### Aim of the task:
Write out each line word for word. Drop pictures.

┌──

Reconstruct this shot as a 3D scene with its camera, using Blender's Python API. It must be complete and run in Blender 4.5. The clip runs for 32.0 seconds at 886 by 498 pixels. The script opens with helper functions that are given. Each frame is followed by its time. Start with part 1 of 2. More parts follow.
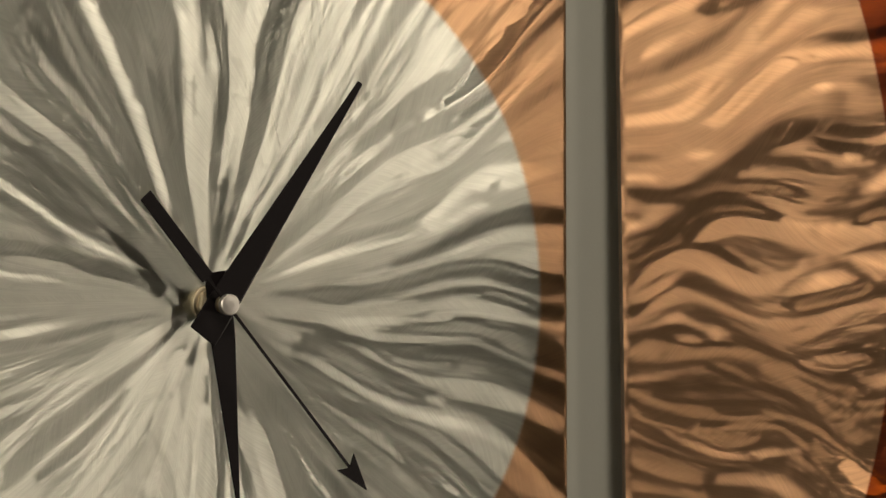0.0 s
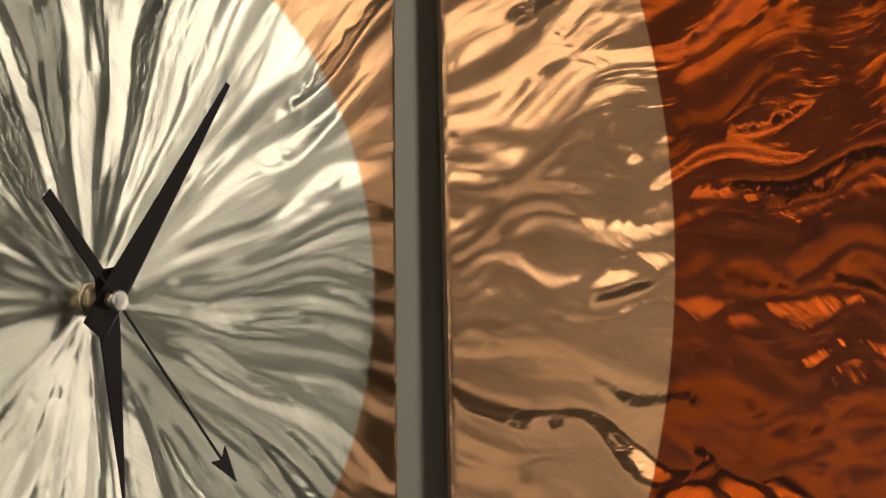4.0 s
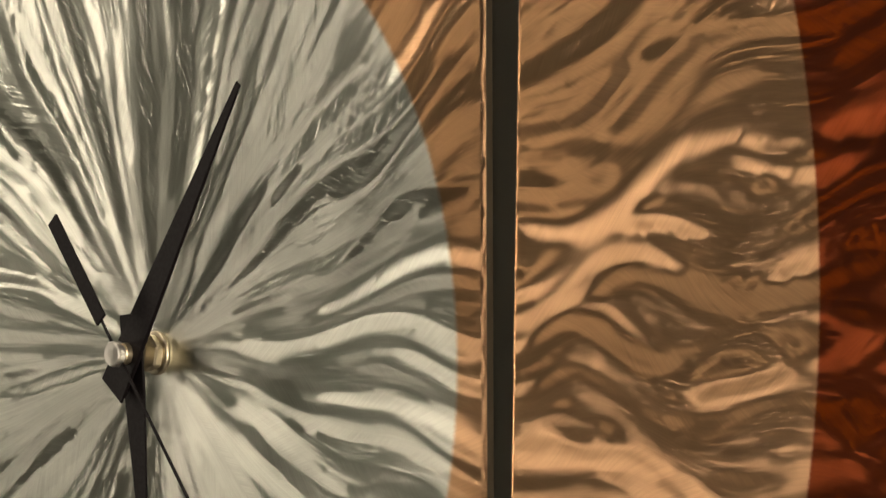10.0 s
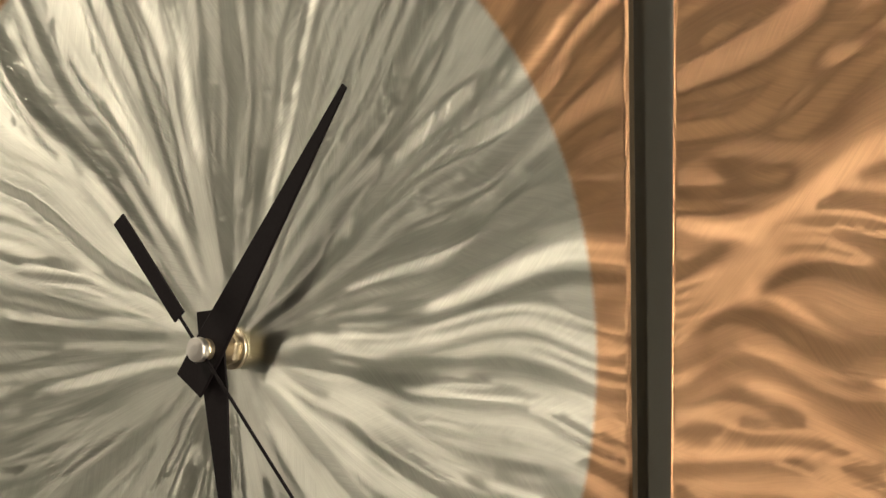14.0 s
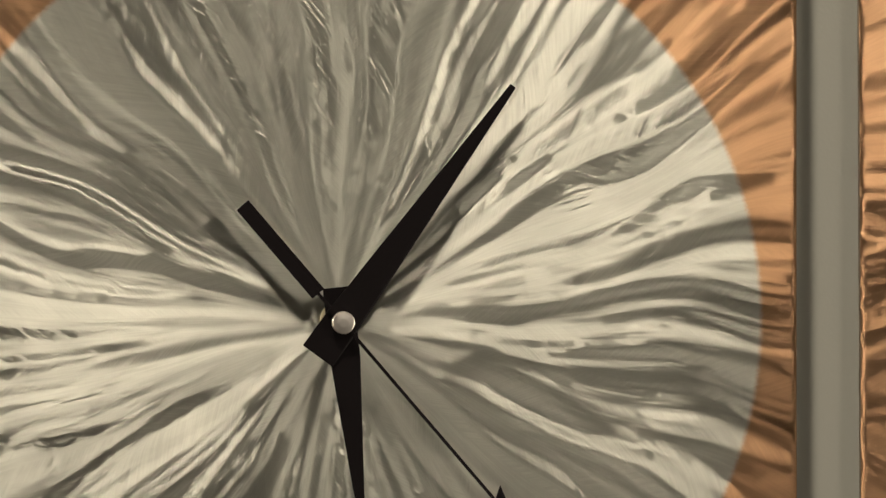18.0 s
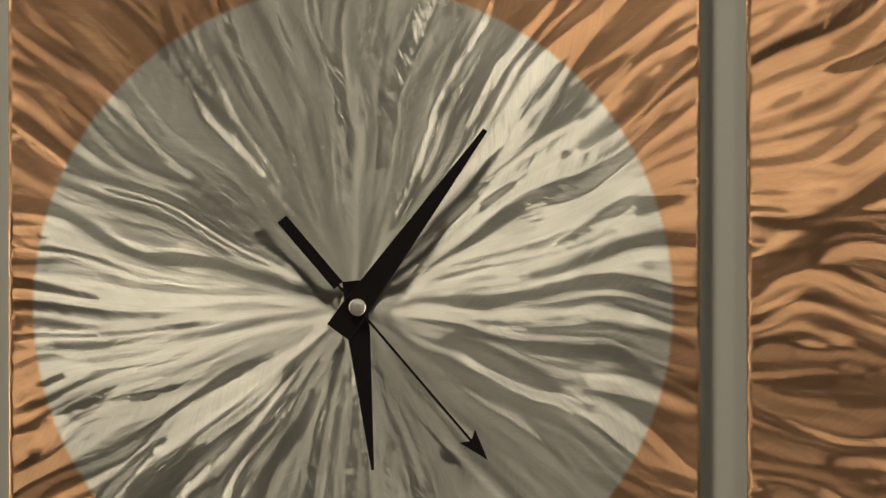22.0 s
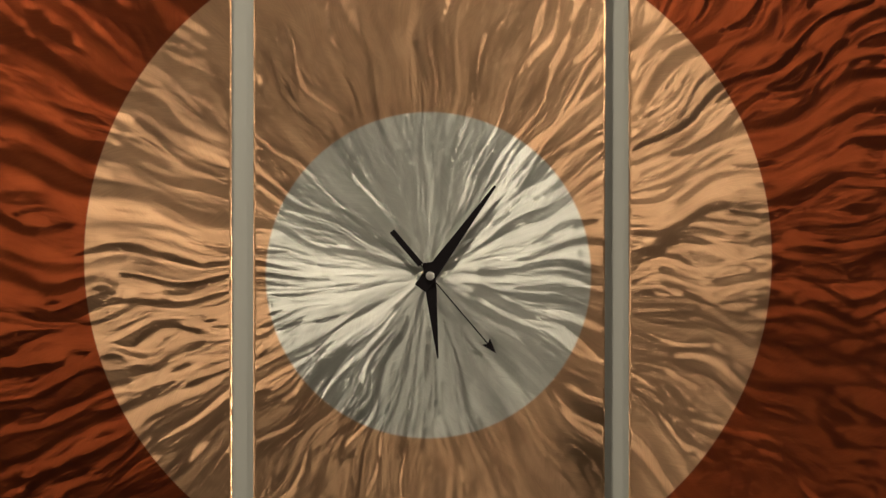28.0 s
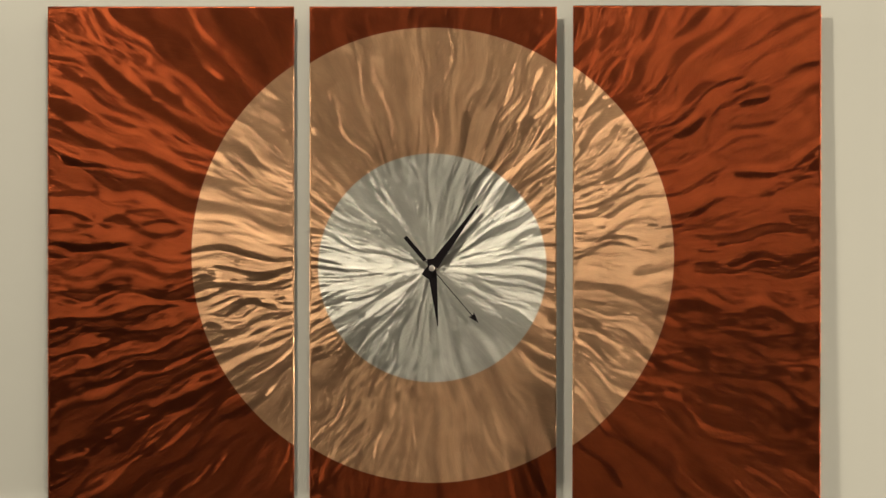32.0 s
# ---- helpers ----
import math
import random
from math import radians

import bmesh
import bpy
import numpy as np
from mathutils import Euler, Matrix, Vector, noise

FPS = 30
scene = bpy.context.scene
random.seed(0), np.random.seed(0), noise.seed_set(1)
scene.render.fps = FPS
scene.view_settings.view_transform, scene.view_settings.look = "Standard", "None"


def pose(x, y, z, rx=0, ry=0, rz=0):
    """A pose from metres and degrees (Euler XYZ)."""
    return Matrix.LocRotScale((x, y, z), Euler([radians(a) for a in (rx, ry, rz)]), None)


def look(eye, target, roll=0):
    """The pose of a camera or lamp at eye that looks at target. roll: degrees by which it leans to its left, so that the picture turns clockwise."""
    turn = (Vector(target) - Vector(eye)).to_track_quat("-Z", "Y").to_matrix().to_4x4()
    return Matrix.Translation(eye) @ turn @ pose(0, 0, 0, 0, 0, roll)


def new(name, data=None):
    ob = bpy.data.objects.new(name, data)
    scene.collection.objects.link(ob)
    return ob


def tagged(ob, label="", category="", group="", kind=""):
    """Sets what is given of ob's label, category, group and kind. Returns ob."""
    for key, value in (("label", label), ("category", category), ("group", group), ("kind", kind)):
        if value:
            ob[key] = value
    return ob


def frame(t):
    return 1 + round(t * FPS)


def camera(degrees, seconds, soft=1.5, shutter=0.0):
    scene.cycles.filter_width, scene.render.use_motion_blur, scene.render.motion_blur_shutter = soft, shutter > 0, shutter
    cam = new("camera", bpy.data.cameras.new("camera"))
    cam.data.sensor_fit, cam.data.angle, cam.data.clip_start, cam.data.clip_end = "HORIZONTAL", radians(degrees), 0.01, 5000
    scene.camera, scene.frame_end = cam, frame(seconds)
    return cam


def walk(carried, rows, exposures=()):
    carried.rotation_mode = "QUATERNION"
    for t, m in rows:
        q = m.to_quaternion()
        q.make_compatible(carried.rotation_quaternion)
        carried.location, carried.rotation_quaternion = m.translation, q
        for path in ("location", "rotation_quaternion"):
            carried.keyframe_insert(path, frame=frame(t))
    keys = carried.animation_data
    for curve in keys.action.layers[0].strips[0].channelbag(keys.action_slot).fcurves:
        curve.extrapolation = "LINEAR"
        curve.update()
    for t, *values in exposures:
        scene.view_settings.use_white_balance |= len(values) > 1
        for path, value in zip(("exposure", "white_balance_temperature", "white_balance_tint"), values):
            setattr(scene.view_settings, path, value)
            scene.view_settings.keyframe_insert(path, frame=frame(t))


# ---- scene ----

└──

### The solution:
Reconstruct this shot as a 3D scene with its camera, using Blender's Python API. It must be complete and run in Blender 4.5. The clip runs for 32.0 seconds at 886 by 498 pixels. The script opens with helper functions that are given. Each frame is followed by its time. Start with part 1 of 2. More parts follow.
0.0 s
4.0 s
10.0 s
14.0 s
18.0 s
22.0 s
28.0 s
32.0 s
# ---- helpers ----
import math
import random
from math import radians

import bmesh
import bpy
import numpy as np
from mathutils import Euler, Matrix, Vector, noise

FPS = 30
scene = bpy.context.scene
random.seed(0), np.random.seed(0), noise.seed_set(1)
scene.render.fps = FPS
scene.view_settings.view_transform, scene.view_settings.look = "Standard", "None"


def pose(x, y, z, rx=0, ry=0, rz=0):
    """A pose from metres and degrees (Euler XYZ)."""
    return Matrix.LocRotScale((x, y, z), Euler([radians(a) for a in (rx, ry, rz)]), None)


def look(eye, target, roll=0):
    """The pose of a camera or lamp at eye that looks at target. roll: degrees by which it leans to its left, so that the picture turns clockwise."""
    turn = (Vector(target) - Vector(eye)).to_track_quat("-Z", "Y").to_matrix().to_4x4()
    return Matrix.Translation(eye) @ turn @ pose(0, 0, 0, 0, 0, roll)


def new(name, data=None):
    ob = bpy.data.objects.new(name, data)
    scene.collection.objects.link(ob)
    return ob


def tagged(ob, label="", category="", group="", kind=""):
    """Sets what is given of ob's label, category, group and kind. Returns ob."""
    for key, value in (("label", label), ("category", category), ("group", group), ("kind", kind)):
        if value:
            ob[key] = value
    return ob


def frame(t):
    return 1 + round(t * FPS)


def camera(degrees, seconds, soft=1.5, shutter=0.0):
    scene.cycles.filter_width, scene.render.use_motion_blur, scene.render.motion_blur_shutter = soft, shutter > 0, shutter
    cam = new("camera", bpy.data.cameras.new("camera"))
    cam.data.sensor_fit, cam.data.angle, cam.data.clip_start, cam.data.clip_end = "HORIZONTAL", radians(degrees), 0.01, 5000
    scene.camera, scene.frame_end = cam, frame(seconds)
    return cam


def walk(carried, rows, exposures=()):
    carried.rotation_mode = "QUATERNION"
    for t, m in rows:
        q = m.to_quaternion()
        q.make_compatible(carried.rotation_quaternion)
        carried.location, carried.rotation_quaternion = m.translation, q
        for path in ("location", "rotation_quaternion"):
            carried.keyframe_insert(path, frame=frame(t))
    keys = carried.animation_data
    for curve in keys.action.layers[0].strips[0].channelbag(keys.action_slot).fcurves:
        curve.extrapolation = "LINEAR"
        curve.update()
    for t, *values in exposures:
        scene.view_settings.use_white_balance |= len(values) > 1
        for path, value in zip(("exposure", "white_balance_temperature", "white_balance_tint"), values):
            setattr(scene.view_settings, path, value)
            scene.view_settings.keyframe_insert(path, frame=frame(t))


# ---- scene ----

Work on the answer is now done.